**WRITTEN PROBLEM:**
Write out the data below exactly as given, without any of its pictures.

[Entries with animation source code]
## START

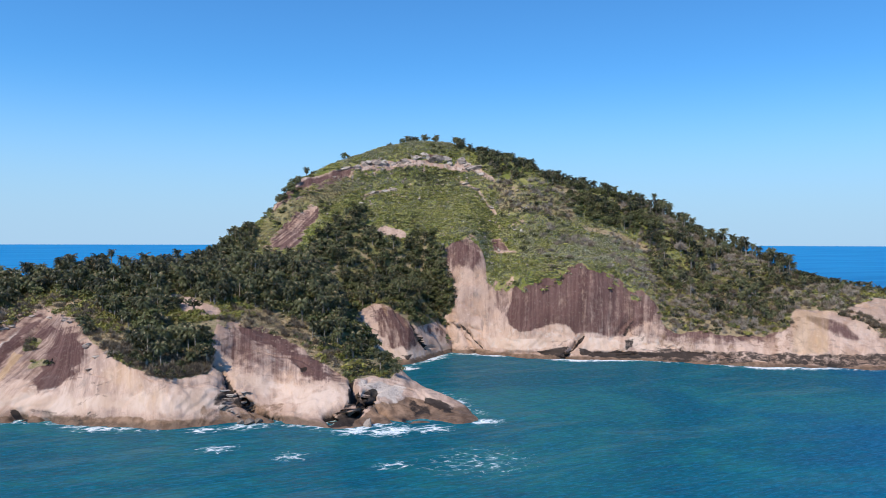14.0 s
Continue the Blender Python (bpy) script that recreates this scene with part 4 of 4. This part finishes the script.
# the heap between islet and cape, and loose blocks at the water's edge
for k in range(230):
    u = rng.random()
    b, r = -23.2 + 8.8 * u, 196.5 - 6 * u + rng.normal() * (6.8 - 3.4 * u)
    p = polar(b, r)
    z = max(height_at((ISLET, REEF), p.x, p.y), -0.5)
    if z > 1.2 and r < 191:
        continue
    stone(DARK_STONES, (p.x, p.y, z + 1.0 * rng.random() * (1 - 0.6 * u)), rng.uniform(0.6, 1.5) * (1.2 - 0.3 * u), "dark rounded granite boulder in a surf-washed heap", "boulder heap", 0.25)
for b, r, size in ((-21.6, 196, 2.2), (-20.7, 194, 1.9), (-18.6, 190, 2.0), (-16.9, 188, 2.2), (-16.2, 187, 1.8), (-15.5, 187, 1.7), (-14.9, 189, 1.4)):
    p = polar(b, r)
    stone(DARK_STONES, (p.x, p.y, 0.3), size, "large dark granite boulder topping the heap", "boulder heap", 0.1)
for b, r, sx, sy, sz in ((-15.6, 162, 5.0, 1.9, 1.5), (-14.2, 162.5, 3.4, 1.5, 1.2), (-13.2, 162.6, 1.6, 1.0, 0.9), (-18.0, 163, 3.0, 1.8, 1.1), (-17.4, 158, 3.4, 2.0, 1.3), (-16.6, 160, 2.0, 1.4, 1.1)):
    stone(DARK_STONES, polar(b, r, -0.1), (sx, sy, sz), "low wet brown rock awash in foam", "awash rocks", 0.3, 0.12)
for k in range(26):
    b = rng.uniform(-33.5, -24)
    p = polar(b, rng.uniform(200, 226))
    z = height_at((REEF, ISLET), p.x, p.y)
    if z > 0:
        stone(DARK_STONES, (p.x, p.y, z), rng.uniform(0.5, 1.2), "dark angular block on the rock shelf", "shelf blocks", 0.35)
for b, r, size in ((19.8, 152.6, 1.6), (-2.6, 176, 1.2), (-2.0, 175, 1.0), (11.2, 158, 1.5), (10.6, 158.6, 1.2), (11.8, 158.6, 1.3)):
    stone(DARK_STONES, polar(b, r, 0.1), size, "brown wet boulder wedged under the cliff", "cliff foot boulders", 0.3)
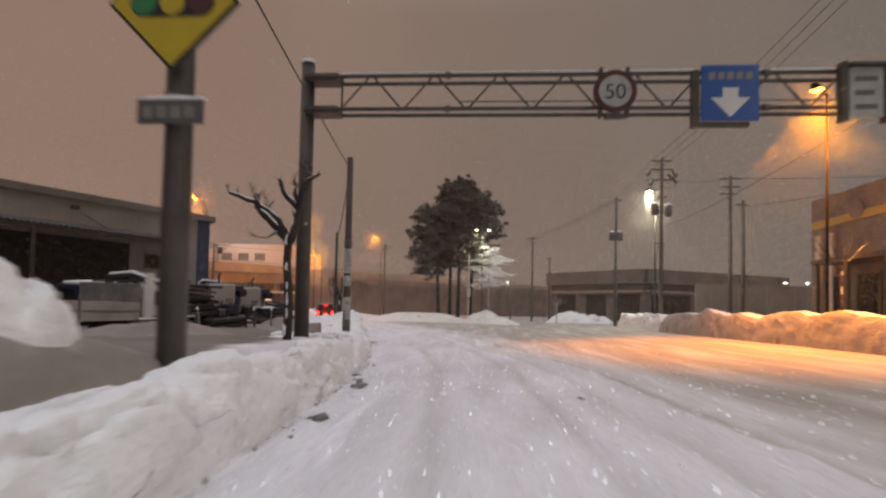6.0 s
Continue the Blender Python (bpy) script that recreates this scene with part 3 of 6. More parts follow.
def utility_pole(x, y, H, arms, label, r=0.17, boxes=(), steps=True, hang=(), material=None):
    """arms: (height, x0, x1); boxes: (height, dx) transformers; hang: small insulator groups."""
    p = thing("utility_pole", x, y, 0, label, "utility pole", "utility poles")
    part("pole", T([(0, 0, -0.3), (0, 0, H)], [r, r * 0.68], 14), material or M_CONC, p, smooth=True)
    for z, x0, x1 in arms:
        a = part("crossarm", B((x0, x1, -0.045, 0.045, z, z + 0.09), bevel=0.012), M_DARKSTEEL, p)
        part("brace", T([(x0 * 0.55, 0.05, z), (0, 0.1, z - 0.5)], 0.018, 5), M_DARKSTEEL, a)
        k = max(2, round((x1 - x0) / 0.55))
        for i in range(k):
            xx = x0 + 0.06 + (x1 - x0 - 0.12) * i / (k - 1)
            part("insulator", T([(xx, 0, z + 0.09), (xx, 0, z + 0.15), (xx, 0, z + 0.17), (xx, 0, z + 0.27)], [0.03, 0.055, 0.035, 0.05], 8), M_INSUL, a, "small porcelain insulator")
    for z, dx in boxes:
        t = part("transformer", T([(dx, 0, z), (dx, 0, z + 0.08), (dx, 0, z + 0.85), (dx, 0, z + 0.95)], [0.24, 0.29, 0.29, 0.16], 14), M_GREYBOX, p, "grey drum transformer", smooth=True)
        part("snow_cap", T([(dx, 0, z + 0.9), (dx, 0, z + 1.0), (dx, 0, z + 1.07)], [0.27, 0.24, 0.08], 12), M_SNOWCAP, t, "cap of snow")
        part("bracket", B((min(0, dx), max(0, dx), -0.05, 0.05, z + 0.3, z + 0.4)), M_DARKSTEEL, t)
    for z, dx, w in hang:
        part("cutout_switch", T([(dx, -0.1, z), (dx + w * 0.2, -0.11, z - 0.16), (dx + w * 0.4, -0.12, z - 0.35), (dx + w * 0.7, -0.11, z - 0.3), (dx + w, -0.1, z - 0.15)], [0.03, 0.08, 0.05, 0.075, 0.025], 7), M_DARKSTEEL, p)
        part("jumper_loop", T([(dx, 0.06, z), (dx + w * 0.5, 0.1, z - 0.62), (dx * 0.3 + w * 0.4, 0.12, z - 0.75), (0, 0.12, z - 0.4)], 0.02, 5), M_CABLE, p)
    if steps:
        for i in range(int((H - 3) / 0.9)):
            s = 1 if i % 2 else -1
            part("step_bolt", T([(0, 0, 2.6 + 0.9 * i), (s * (r + 0.14), 0, 2.6 + 0.9 * i)], 0.012, 5), M_STEEL, p)
    return p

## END

**REPLY TO THE TASK:**
14.0 s
Continue the Blender Python (bpy) script that recreates this scene with part 4 of 4. This part finishes the script.
# the heap between islet and cape, and loose blocks at the water's edge
for k in range(230):
    u = rng.random()
    b, r = -23.2 + 8.8 * u, 196.5 - 6 * u + rng.normal() * (6.8 - 3.4 * u)
    p = polar(b, r)
    z = max(height_at((ISLET, REEF), p.x, p.y), -0.5)
    if z > 1.2 and r < 191:
        continue
    stone(DARK_STONES, (p.x, p.y, z + 1.0 * rng.random() * (1 - 0.6 * u)), rng.uniform(0.6, 1.5) * (1.2 - 0.3 * u), "dark rounded granite boulder in a surf-washed heap", "boulder heap", 0.25)
for b, r, size in ((-21.6, 196, 2.2), (-20.7, 194, 1.9), (-18.6, 190, 2.0), (-16.9, 188, 2.2), (-16.2, 187, 1.8), (-15.5, 187, 1.7), (-14.9, 189, 1.4)):
    p = polar(b, r)
    stone(DARK_STONES, (p.x, p.y, 0.3), size, "large dark granite boulder topping the heap", "boulder heap", 0.1)
for b, r, sx, sy, sz in ((-15.6, 162, 5.0, 1.9, 1.5), (-14.2, 162.5, 3.4, 1.5, 1.2), (-13.2, 162.6, 1.6, 1.0, 0.9), (-18.0, 163, 3.0, 1.8, 1.1), (-17.4, 158, 3.4, 2.0, 1.3), (-16.6, 160, 2.0, 1.4, 1.1)):
    stone(DARK_STONES, polar(b, r, -0.1), (sx, sy, sz), "low wet brown rock awash in foam", "awash rocks", 0.3, 0.12)
for k in range(26):
    b = rng.uniform(-33.5, -24)
    p = polar(b, rng.uniform(200, 226))
    z = height_at((REEF, ISLET), p.x, p.y)
    if z > 0:
        stone(DARK_STONES, (p.x, p.y, z), rng.uniform(0.5, 1.2), "dark angular block on the rock shelf", "shelf blocks", 0.35)
for b, r, size in ((19.8, 152.6, 1.6), (-2.6, 176, 1.2), (-2.0, 175, 1.0), (11.2, 158, 1.5), (10.6, 158.6, 1.2), (11.8, 158.6, 1.3)):
    stone(DARK_STONES, polar(b, r, 0.1), size, "brown wet boulder wedged under the cliff", "cliff foot boulders", 0.3)
6.0 s
Continue the Blender Python (bpy) script that recreates this scene with part 3 of 6. More parts follow.
def utility_pole(x, y, H, arms, label, r=0.17, boxes=(), steps=True, hang=(), material=None):
    """arms: (height, x0, x1); boxes: (height, dx) transformers; hang: small insulator groups."""
    p = thing("utility_pole", x, y, 0, label, "utility pole", "utility poles")
    part("pole", T([(0, 0, -0.3), (0, 0, H)], [r, r * 0.68], 14), material or M_CONC, p, smooth=True)
    for z, x0, x1 in arms:
        a = part("crossarm", B((x0, x1, -0.045, 0.045, z, z + 0.09), bevel=0.012), M_DARKSTEEL, p)
        part("brace", T([(x0 * 0.55, 0.05, z), (0, 0.1, z - 0.5)], 0.018, 5), M_DARKSTEEL, a)
        k = max(2, round((x1 - x0) / 0.55))
        for i in range(k):
            xx = x0 + 0.06 + (x1 - x0 - 0.12) * i / (k - 1)
            part("insulator", T([(xx, 0, z + 0.09), (xx, 0, z + 0.15), (xx, 0, z + 0.17), (xx, 0, z + 0.27)], [0.03, 0.055, 0.035, 0.05], 8), M_INSUL, a, "small porcelain insulator")
    for z, dx in boxes:
        t = part("transformer", T([(dx, 0, z), (dx, 0, z + 0.08), (dx, 0, z + 0.85), (dx, 0, z + 0.95)], [0.24, 0.29, 0.29, 0.16], 14), M_GREYBOX, p, "grey drum transformer", smooth=True)
        part("snow_cap", T([(dx, 0, z + 0.9), (dx, 0, z + 1.0), (dx, 0, z + 1.07)], [0.27, 0.24, 0.08], 12), M_SNOWCAP, t, "cap of snow")
        part("bracket", B((min(0, dx), max(0, dx), -0.05, 0.05, z + 0.3, z + 0.4)), M_DARKSTEEL, t)
    for z, dx, w in hang:
        part("cutout_switch", T([(dx, -0.1, z), (dx + w * 0.2, -0.11, z - 0.16), (dx + w * 0.4, -0.12, z - 0.35), (dx + w * 0.7, -0.11, z - 0.3), (dx + w, -0.1, z - 0.15)], [0.03, 0.08, 0.05, 0.075, 0.025], 7), M_DARKSTEEL, p)
        part("jumper_loop", T([(dx, 0.06, z), (dx + w * 0.5, 0.1, z - 0.62), (dx * 0.3 + w * 0.4, 0.12, z - 0.75), (0, 0.12, z - 0.4)], 0.02, 5), M_CABLE, p)
    if steps:
        for i in range(int((H - 3) / 0.9)):
            s = 1 if i % 2 else -1
            part("step_bolt", T([(0, 0, 2.6 + 0.9 * i), (s * (r + 0.14), 0, 2.6 + 0.9 * i)], 0.012, 5), M_STEEL, p)
    return p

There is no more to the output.